Print out every line, exactly as written.

_ _ _ _

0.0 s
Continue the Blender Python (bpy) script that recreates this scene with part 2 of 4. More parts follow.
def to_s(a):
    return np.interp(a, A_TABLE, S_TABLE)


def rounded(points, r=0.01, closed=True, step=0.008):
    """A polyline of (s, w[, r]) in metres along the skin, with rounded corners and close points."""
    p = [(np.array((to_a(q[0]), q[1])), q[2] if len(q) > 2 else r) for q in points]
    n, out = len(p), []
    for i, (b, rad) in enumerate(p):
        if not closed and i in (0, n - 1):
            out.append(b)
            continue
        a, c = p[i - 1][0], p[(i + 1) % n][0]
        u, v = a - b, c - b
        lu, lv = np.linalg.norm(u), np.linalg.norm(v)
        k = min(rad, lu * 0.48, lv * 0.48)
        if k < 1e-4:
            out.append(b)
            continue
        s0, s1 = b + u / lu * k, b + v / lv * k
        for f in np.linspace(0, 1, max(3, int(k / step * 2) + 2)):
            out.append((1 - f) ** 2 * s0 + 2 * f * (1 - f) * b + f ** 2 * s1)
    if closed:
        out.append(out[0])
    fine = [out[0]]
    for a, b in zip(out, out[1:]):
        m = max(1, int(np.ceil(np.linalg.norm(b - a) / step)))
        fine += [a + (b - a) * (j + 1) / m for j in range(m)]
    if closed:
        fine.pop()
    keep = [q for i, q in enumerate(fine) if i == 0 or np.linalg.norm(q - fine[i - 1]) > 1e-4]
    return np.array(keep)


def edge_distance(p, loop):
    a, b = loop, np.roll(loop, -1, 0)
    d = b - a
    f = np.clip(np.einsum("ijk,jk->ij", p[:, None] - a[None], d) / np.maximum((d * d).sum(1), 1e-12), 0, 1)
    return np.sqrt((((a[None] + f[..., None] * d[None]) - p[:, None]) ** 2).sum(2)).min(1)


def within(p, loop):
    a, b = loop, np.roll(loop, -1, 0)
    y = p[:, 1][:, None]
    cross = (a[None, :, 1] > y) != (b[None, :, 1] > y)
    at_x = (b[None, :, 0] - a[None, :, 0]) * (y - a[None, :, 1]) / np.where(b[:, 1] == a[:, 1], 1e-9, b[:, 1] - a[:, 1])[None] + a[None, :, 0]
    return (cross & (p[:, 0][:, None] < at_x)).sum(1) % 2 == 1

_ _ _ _

== Reply to the task ==
0.0 s
Continue the Blender Python (bpy) script that recreates this scene with part 2 of 4. More parts follow.
def to_s(a):
    return np.interp(a, A_TABLE, S_TABLE)


def rounded(points, r=0.01, closed=True, step=0.008):
    """A polyline of (s, w[, r]) in metres along the skin, with rounded corners and close points."""
    p = [(np.array((to_a(q[0]), q[1])), q[2] if len(q) > 2 else r) for q in points]
    n, out = len(p), []
    for i, (b, rad) in enumerate(p):
        if not closed and i in (0, n - 1):
            out.append(b)
            continue
        a, c = p[i - 1][0], p[(i + 1) % n][0]
        u, v = a - b, c - b
        lu, lv = np.linalg.norm(u), np.linalg.norm(v)
        k = min(rad, lu * 0.48, lv * 0.48)
        if k < 1e-4:
            out.append(b)
            continue
        s0, s1 = b + u / lu * k, b + v / lv * k
        for f in np.linspace(0, 1, max(3, int(k / step * 2) + 2)):
            out.append((1 - f) ** 2 * s0 + 2 * f * (1 - f) * b + f ** 2 * s1)
    if closed:
        out.append(out[0])
    fine = [out[0]]
    for a, b in zip(out, out[1:]):
        m = max(1, int(np.ceil(np.linalg.norm(b - a) / step)))
        fine += [a + (b - a) * (j + 1) / m for j in range(m)]
    if closed:
        fine.pop()
    keep = [q for i, q in enumerate(fine) if i == 0 or np.linalg.norm(q - fine[i - 1]) > 1e-4]
    return np.array(keep)


def edge_distance(p, loop):
    a, b = loop, np.roll(loop, -1, 0)
    d = b - a
    f = np.clip(np.einsum("ijk,jk->ij", p[:, None] - a[None], d) / np.maximum((d * d).sum(1), 1e-12), 0, 1)
    return np.sqrt((((a[None] + f[..., None] * d[None]) - p[:, None]) ** 2).sum(2)).min(1)


def within(p, loop):
    a, b = loop, np.roll(loop, -1, 0)
    y = p[:, 1][:, None]
    cross = (a[None, :, 1] > y) != (b[None, :, 1] > y)
    at_x = (b[None, :, 0] - a[None, :, 0]) * (y - a[None, :, 1]) / np.where(b[:, 1] == a[:, 1], 1e-9, b[:, 1] - a[:, 1])[None] + a[None, :, 0]
    return (cross & (p[:, 0][:, None] < at_x)).sum(1) % 2 == 1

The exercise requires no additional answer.